The theological roots of Social Security

Diana Butler Bass reflects upon the Feast of the Ascension which also commemorates Francis Perkins, who was instrumental in the creation of Social Security. Did you ever ponder the spiritual and theological roots of Social Security? Read on…

New Deal Spirituality: The Politics of Generosity

From Diana Butler Bass at BeliefNet

On May 13, Christians celebrate the Feast of the Ascension. The Episcopal saints calendar marks an additional commemoration on May 13, a day set aside to remember Frances Perkins (1880-1965), the first woman appointed to the U.S. Cabinet, who served as Secretary of Labor under Franklin D. Roosevelt. An Episcopal laywoman, Perkins worked tirelessly for the rights of working class people including the establishment of social security, unemployment insurance, child-working laws, and the federal minimum wage–all programs that grew out of her spirituality and passion for a “politics of generosity.”

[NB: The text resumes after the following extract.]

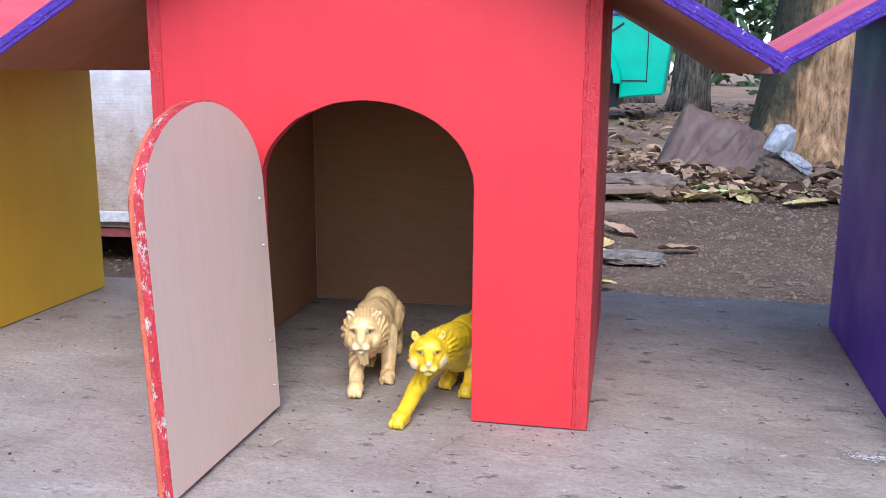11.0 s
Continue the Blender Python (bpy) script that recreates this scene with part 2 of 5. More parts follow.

When asked about the motivation behind her work, Perkins responded, “I came to Washington to serve God, FDR, and the poor working man.”

. . .

At the beginning of the Great Depression, some religious Americans advocated a “politics of righteousness,” that is, that people got what the deserved. In other words, the pious became wealthy, and sinners were poor. Perkins and her circle rejected this idea in favor of a “politics of generosity,” the theological belief that God has been generous with all humankind, and that those people who are more prosperous have wealth only because of grace. It is their spiritual duty, therefore, to be as generous with the poor as God has been with them.